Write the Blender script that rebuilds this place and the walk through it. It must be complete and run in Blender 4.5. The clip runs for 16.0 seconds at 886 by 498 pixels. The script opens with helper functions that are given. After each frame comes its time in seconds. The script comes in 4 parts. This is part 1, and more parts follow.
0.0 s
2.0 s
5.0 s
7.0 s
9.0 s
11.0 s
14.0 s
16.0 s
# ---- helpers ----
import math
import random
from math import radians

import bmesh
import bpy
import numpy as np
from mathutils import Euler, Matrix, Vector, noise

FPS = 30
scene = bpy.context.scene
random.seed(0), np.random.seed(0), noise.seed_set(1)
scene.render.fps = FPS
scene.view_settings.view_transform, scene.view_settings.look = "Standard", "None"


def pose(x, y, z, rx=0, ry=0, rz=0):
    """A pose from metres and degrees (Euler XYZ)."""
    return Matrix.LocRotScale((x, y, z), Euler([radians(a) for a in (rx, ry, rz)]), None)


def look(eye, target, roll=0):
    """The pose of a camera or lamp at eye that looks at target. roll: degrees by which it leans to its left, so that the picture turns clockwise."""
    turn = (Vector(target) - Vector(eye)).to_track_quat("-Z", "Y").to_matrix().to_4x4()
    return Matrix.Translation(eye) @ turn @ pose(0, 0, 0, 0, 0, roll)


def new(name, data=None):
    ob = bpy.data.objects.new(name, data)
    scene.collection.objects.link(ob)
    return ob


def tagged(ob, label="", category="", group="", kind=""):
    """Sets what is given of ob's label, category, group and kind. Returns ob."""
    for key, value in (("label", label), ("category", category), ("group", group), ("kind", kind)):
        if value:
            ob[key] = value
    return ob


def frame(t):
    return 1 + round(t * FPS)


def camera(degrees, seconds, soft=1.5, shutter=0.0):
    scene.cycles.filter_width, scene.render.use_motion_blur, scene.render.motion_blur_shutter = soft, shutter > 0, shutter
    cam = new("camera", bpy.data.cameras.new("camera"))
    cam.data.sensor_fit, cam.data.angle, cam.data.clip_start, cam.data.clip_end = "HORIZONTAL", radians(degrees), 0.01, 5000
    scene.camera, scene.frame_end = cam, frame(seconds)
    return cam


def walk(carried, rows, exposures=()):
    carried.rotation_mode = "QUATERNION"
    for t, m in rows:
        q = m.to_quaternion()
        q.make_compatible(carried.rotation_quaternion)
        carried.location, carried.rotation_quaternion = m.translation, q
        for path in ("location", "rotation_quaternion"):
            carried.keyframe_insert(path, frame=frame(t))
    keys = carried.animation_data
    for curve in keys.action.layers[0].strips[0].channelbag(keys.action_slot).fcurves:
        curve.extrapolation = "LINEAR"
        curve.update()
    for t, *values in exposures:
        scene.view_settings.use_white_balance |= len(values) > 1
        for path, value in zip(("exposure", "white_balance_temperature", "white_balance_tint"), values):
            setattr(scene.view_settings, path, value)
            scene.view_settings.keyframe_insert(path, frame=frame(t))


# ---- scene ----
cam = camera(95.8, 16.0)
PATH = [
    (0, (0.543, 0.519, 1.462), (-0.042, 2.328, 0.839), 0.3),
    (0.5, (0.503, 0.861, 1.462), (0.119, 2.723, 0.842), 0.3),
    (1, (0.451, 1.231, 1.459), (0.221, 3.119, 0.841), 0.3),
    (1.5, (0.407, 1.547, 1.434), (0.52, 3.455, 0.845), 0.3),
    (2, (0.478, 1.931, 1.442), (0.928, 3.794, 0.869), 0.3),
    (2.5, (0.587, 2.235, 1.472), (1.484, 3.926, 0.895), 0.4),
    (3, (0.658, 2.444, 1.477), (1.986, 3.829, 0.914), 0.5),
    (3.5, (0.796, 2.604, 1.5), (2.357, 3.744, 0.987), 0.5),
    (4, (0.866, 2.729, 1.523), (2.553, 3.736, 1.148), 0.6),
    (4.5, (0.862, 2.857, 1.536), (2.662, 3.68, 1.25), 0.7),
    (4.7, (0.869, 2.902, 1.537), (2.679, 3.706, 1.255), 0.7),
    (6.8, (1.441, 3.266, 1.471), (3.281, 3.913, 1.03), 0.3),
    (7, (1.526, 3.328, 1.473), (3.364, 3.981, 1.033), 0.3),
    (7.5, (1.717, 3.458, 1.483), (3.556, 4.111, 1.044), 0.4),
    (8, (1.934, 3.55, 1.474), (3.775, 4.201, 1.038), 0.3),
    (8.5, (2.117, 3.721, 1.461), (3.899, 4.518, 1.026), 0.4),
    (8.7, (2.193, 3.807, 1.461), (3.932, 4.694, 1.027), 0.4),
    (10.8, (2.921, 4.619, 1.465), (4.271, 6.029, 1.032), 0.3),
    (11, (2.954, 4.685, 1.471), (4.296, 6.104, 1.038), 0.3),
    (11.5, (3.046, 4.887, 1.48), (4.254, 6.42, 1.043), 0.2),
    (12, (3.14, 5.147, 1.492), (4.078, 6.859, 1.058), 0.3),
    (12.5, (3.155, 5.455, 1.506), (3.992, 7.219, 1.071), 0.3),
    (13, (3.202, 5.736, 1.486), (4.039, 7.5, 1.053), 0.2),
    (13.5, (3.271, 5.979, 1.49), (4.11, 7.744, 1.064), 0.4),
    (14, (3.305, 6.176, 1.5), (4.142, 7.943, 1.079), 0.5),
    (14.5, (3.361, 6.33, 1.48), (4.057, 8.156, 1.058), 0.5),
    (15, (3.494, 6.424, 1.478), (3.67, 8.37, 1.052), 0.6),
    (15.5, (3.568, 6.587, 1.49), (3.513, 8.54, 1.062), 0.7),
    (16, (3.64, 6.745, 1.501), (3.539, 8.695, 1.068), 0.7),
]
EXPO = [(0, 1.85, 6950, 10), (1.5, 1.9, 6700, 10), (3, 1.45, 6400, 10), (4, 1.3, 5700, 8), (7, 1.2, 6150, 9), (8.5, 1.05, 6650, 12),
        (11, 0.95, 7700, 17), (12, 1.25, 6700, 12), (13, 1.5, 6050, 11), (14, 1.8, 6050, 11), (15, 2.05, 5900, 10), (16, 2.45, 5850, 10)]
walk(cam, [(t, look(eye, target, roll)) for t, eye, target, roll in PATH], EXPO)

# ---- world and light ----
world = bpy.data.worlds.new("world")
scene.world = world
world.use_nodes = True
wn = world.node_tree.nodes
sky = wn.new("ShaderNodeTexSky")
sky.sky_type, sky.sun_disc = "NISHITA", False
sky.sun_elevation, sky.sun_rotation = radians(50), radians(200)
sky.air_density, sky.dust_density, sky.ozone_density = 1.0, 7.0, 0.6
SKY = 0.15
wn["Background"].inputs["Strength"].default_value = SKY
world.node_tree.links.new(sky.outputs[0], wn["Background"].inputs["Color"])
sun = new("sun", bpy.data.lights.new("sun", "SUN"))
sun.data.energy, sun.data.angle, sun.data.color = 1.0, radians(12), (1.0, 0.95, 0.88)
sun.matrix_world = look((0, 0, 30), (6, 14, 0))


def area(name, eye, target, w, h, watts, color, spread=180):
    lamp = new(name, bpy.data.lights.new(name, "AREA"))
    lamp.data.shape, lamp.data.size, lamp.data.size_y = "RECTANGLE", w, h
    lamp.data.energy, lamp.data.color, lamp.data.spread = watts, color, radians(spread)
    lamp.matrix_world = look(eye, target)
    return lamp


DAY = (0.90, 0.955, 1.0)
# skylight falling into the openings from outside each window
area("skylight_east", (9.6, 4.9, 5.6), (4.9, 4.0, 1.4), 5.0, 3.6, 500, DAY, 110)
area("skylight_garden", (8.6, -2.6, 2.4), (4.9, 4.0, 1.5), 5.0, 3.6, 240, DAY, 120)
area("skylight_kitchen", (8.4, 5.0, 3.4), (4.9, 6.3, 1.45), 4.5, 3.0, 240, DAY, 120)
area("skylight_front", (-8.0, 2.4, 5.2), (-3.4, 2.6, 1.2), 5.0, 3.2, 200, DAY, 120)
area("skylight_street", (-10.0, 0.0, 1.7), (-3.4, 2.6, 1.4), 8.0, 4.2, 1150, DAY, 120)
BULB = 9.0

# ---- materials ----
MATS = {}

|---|

__Problem details__. Return exactly the opening lines of the listing above, ending with the line that has "scene = bpy.context.scene".

__Result__.
Write the Blender script that rebuilds this place and the walk through it. It must be complete and run in Blender 4.5. The clip runs for 16.0 seconds at 886 by 498 pixels. The script opens with helper functions that are given. After each frame comes its time in seconds. The script comes in 4 parts. This is part 1, and more parts follow.
0.0 s
2.0 s
5.0 s
7.0 s
9.0 s
11.0 s
14.0 s
16.0 s
# ---- helpers ----
import math
import random
from math import radians

import bmesh
import bpy
import numpy as np
from mathutils import Euler, Matrix, Vector, noise

FPS = 30
scene = bpy.context.scene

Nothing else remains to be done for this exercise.